- Citizenship: Uganda
- Education: Bachelor of Medicine, Bachelor of Surgery
- Alma mater: Makerere University, Gayaza High School, Nakasero Primary School
- Occupations: Doctor, Activist, Educactor
- Employer: Government of Uganda
- Mother: The Late Joyce Mungherera
- Relatives: The Late Margaret Mungherera (Sister)
- Awards: Red Ribbon Award 2008. Equality Award for Solidarity for Health 2015. HIHA awards Life Time Award category 2023.

= Lydia Mungherera =

Ugandan Medical Doctor

Lydia Mungherera is a Ugandan medical doctor, educator, HIV/AIDS activist, and Global Policy and Advocacy Officer. She is the founder and CEO of Mamas Club Uganda, Co-Founder, The Global Athena Network, board member at Uganda AIDS Commission (UAC), and The International Community of Women Living With HIV. She works with TASO, the AIDS Support Organization in Uganda.

She was a Global Fund board member in 2020. She is in the struggle against HIV, TB and TB/HIV fight continually emphasizing to the world that women and girls are vulnerable should be given attention. She was elected President Uganda Medical Association in 2000 (first woman to hold that position) and later became President World Medical Association in 2013(first black to hold the position). She further supported the International Violence Against Women Act (IVAWA), a U.S policy that several dismissed as "cultural imperialism" . She founded the Pan African Treatment Access Movement and joined the International Community of Women Living with HIV (ICW), representing the network in UNAIDS and WHO in Geneva since 2003.

== Early life and education ==
Mungherera who has five siblings (Including the late Dr Margaret Mungherera) was born to the late Joyce Mungherera.
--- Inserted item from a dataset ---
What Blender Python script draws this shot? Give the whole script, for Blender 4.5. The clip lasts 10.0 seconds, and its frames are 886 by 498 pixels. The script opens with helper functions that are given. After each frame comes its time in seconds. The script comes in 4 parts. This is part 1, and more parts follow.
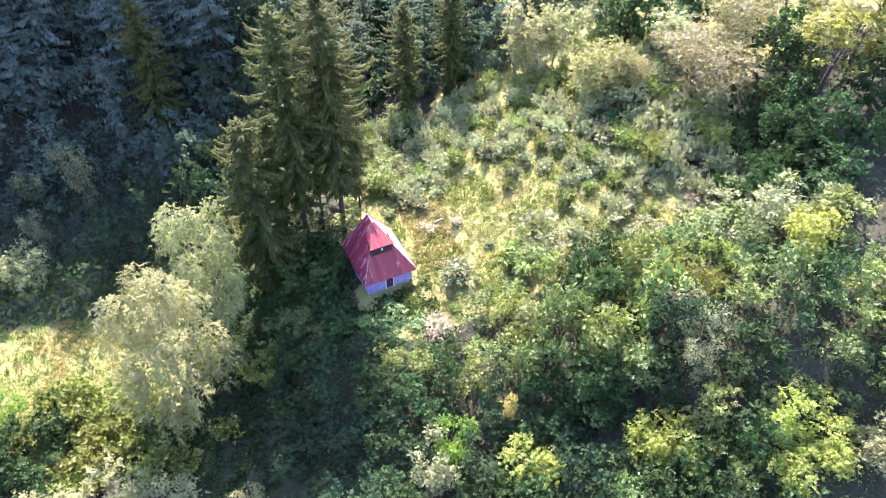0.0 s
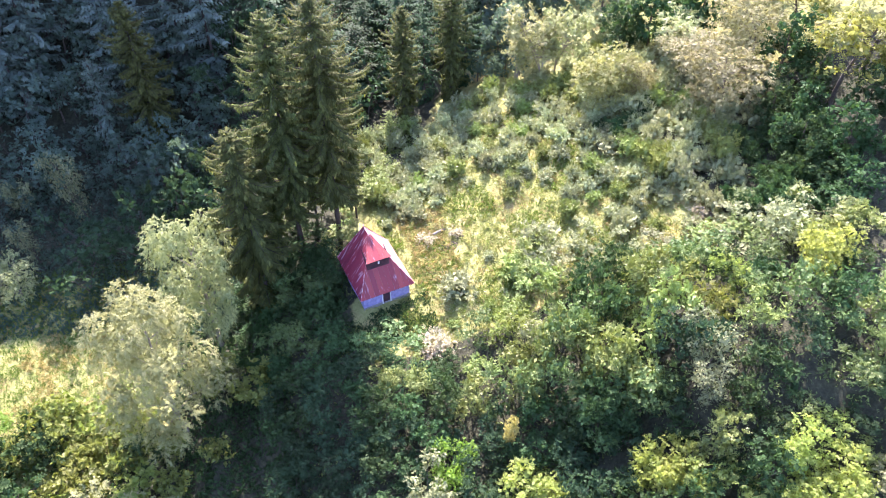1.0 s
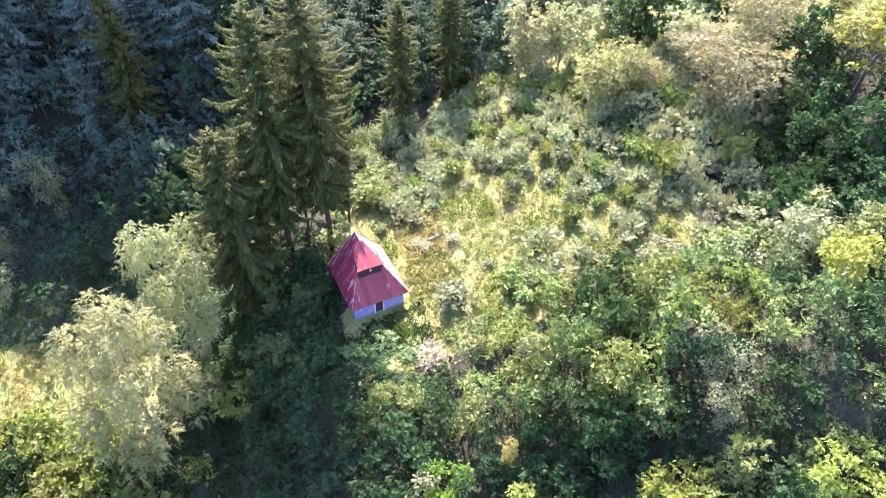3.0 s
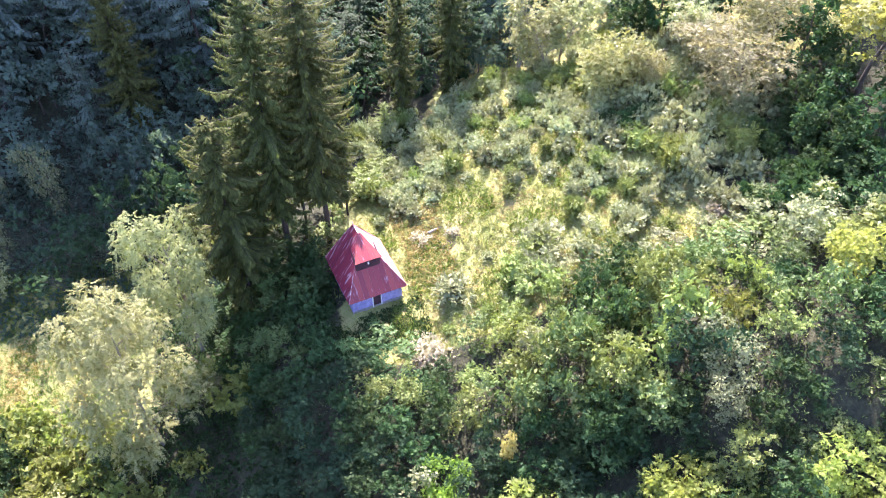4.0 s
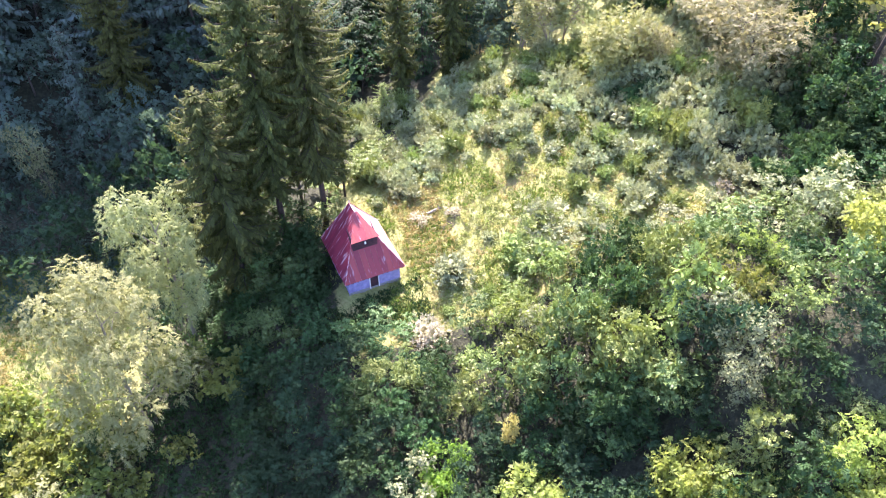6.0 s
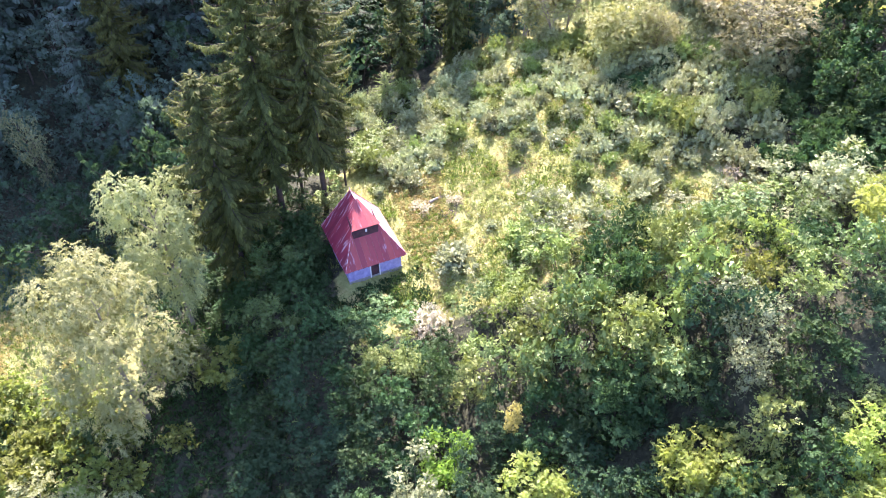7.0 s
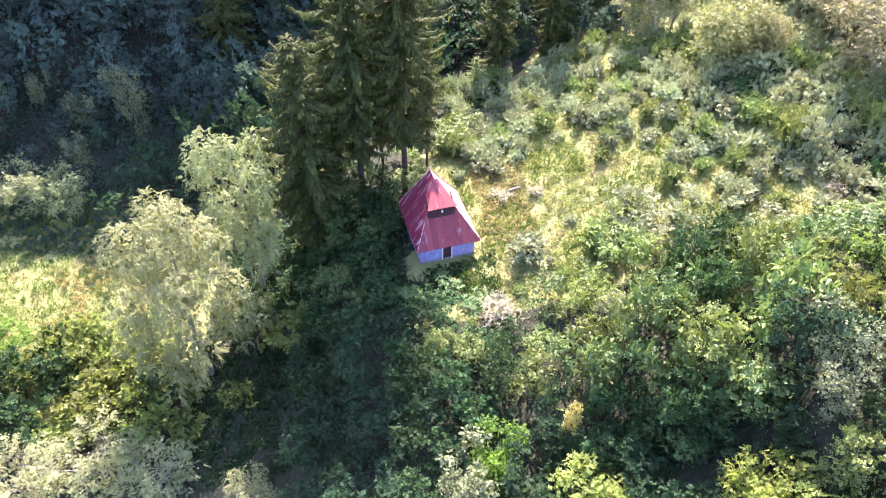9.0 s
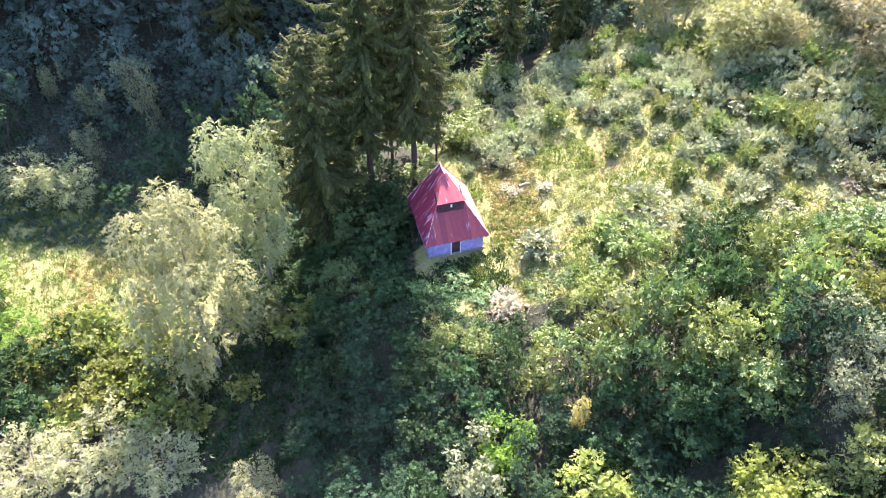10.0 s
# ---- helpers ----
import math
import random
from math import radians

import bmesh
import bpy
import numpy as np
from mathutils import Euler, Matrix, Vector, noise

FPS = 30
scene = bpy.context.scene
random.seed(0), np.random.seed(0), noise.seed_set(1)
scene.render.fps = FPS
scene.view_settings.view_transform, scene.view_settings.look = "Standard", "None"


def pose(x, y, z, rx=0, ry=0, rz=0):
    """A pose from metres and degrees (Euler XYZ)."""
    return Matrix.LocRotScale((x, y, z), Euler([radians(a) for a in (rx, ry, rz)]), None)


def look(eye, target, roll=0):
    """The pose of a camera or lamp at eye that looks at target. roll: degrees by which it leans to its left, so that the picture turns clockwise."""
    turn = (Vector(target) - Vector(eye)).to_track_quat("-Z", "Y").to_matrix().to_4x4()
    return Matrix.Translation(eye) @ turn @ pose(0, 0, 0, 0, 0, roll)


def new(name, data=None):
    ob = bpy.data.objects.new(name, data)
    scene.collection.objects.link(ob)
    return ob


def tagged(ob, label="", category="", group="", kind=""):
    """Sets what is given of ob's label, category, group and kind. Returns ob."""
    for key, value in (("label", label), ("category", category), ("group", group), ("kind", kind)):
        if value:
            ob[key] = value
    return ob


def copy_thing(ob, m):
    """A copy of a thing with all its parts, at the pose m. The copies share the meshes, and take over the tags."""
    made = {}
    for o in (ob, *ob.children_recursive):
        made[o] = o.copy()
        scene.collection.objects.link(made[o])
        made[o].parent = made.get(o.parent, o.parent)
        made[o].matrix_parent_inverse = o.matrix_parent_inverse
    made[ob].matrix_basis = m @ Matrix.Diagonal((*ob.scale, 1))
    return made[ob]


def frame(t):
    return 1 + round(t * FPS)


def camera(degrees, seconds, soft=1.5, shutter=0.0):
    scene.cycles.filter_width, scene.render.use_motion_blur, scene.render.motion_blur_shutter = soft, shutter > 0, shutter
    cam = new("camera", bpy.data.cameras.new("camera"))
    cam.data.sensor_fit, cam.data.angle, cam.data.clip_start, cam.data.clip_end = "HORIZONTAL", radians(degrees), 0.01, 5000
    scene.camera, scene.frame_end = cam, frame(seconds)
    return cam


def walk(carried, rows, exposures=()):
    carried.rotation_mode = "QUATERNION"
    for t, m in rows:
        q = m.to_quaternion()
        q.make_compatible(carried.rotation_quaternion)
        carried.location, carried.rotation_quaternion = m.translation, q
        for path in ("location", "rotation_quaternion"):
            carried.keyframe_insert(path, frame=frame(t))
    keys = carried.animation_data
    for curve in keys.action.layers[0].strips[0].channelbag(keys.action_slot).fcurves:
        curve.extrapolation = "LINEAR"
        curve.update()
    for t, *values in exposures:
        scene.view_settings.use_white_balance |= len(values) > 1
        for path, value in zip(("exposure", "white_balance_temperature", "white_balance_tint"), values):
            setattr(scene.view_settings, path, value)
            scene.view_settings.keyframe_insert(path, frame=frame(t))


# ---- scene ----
cam = camera(64.34, 10.0, soft=1.0)
walk(cam, [
    (0.0, look((-5.10, -58.38, 64.99), (8.31, -2.32, 9.52), 0.06)),
    (0.5, look((-4.60, -56.95, 64.67), (8.75, -0.84, 9.24), 0.02)),
    (1.0, look((-4.08, -55.42, 64.18), (9.20, 0.69, 8.72), 0.02)),
    (1.5, look((-3.56, -54.16, 63.46), (9.61, 2.01, 8.04), -0.03)),
    (2.0, look((-3.12, -53.04, 62.79), (10.00, 3.12, 7.34), -0.06)),
    (2.5, look((-2.64, -52.21, 62.17), (10.33, 3.95, 6.69), -0.15)),
    (4.0, look((-1.96, -51.57, 60.23), (10.71, 4.60, 4.70), -0.14)),
    (4.5, look((-1.91, -51.51, 59.57), (10.79, 4.61, 4.00), -0.07)),
    (5.0, look((-1.75, -51.42, 58.61), (10.88, 4.72, 3.04), -0.15)),
    (6.5, look((-1.52, -51.09, 55.94), (10.78, 5.09, 0.33), -0.27)),
    (7.0, look((-1.59, -51.18, 55.11), (10.60, 5.01, -0.52), -0.24)),
    (7.5, look((-1.62, -51.24, 54.45), (9.04, 5.15, -1.28), -0.22)),
    (8.0, look((-1.71, -51.22, 53.78), (5.92, 5.68, -1.93), 0.01)),
    (8.5, look((-1.72, -51.14, 53.41), (3.74, 6.01, -2.31), 0.16)),
    (9.0, look((-1.77, -51.13, 53.19), (2.35, 6.12, -2.54), 0.30)),
    (9.5, look((-1.71, -51.24, 53.00), (1.76, 6.08, -2.69), 0.27)),
    (10.0, look((-1.75, -51.32, 52.57), (1.36, 6.00, -3.15), 0.21)),
], [(0.0, 2.68, 6100, 35), (10.0, 2.68, 6100, 35)])

# ---- daylight ----
SUN_AZ, SUN_EL = 7.0, 41.0          # degrees clockwise from +y, and above the horizon
world = bpy.data.worlds.new("sky")
scene.world = world
world.use_nodes = True
wn = world.node_tree.nodes
sky = wn.new("ShaderNodeTexSky")
sky.sky_type, sky.sun_disc = "NISHITA", False
sky.sun_elevation, sky.sun_rotation = radians(SUN_EL), radians(SUN_AZ)
world.node_tree.links.new(sky.outputs[0], wn["Background"].inputs[0])
wn["Background"].inputs[1].default_value = 0.15
sun_data = bpy.data.lights.new("sun", "SUN")
sun_data.energy, sun_data.angle, sun_data.color = 4.3, radians(0.5), (1.0, 0.93, 0.8)
sun = new("sun", sun_data)
sun_dir = Vector((math.sin(radians(SUN_AZ)) * math.cos(radians(SUN_EL)), math.cos(radians(SUN_AZ)) * math.cos(radians(SUN_EL)), math.sin(radians(SUN_EL))))
sun.matrix_world = look(sun_dir * 200, (0, 0, 0))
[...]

She attended Nakasero Primary School and Gayaza High School for her secondary education and was admitted to Makerere University where she studied Medicine.

She was diagnosed with HIV in 1997 in South Africa where she had been working for about 8 years she was brought back to Uganda where she started on ARVs treatment and made a recovery and in 1998.

== Career ==
Mungherera qualified as a doctor in 1984, started working with communities in 1998. She worked as a Medical doctor in South Africa for about 8 years as a doctor. She joined TASO in 1999,was elected President Uganda Medical Association in 2000 and later became President World Medical Association in 2013 ,In 2004, she founded Mamas Club and is the Executive Director, Mamas Club Uganda and co-founded Uganda Cares in Masaka, to offer free anti-retroviral drugs to people living with HIV. She is also Co-Founder, The Global Athena Network.

Serves as a delegate on the Programme Coordinating Board (PCB) where she represents African NGOs on the UNAIDS board since 2003, Board member at Uganda AIDS Commission (UAC) and is on the Health Policy Advisory Committee (HPAC).

Member, The International Community of Women Living With HIV.

Member of the Doctors fraternity Uganda Medical Association(UMA).

Member of the Men Engage Gender Equality Network of Uganda, which is a platform for she uses to emphasize men's roles in sexual and reproductive health Rights.

== Awards and accomplishments ==

- Won the Red Ribbon Award at the 17th International AIDS Conference in Mexico City on 2008.
- Won Equality Award for Solidarity for Health under SMUG GALA AND EQUALITY AWARDS 2015.
- Winner HIHA awards, Life Time Award category, 2023.
- Finalist Africa Healthcare Awards 2024.

== Personal life ==
Mungherera has lived a life with HIV/AIDS, which killed her husband in 1992. She never re-married but has two children a son and daughter.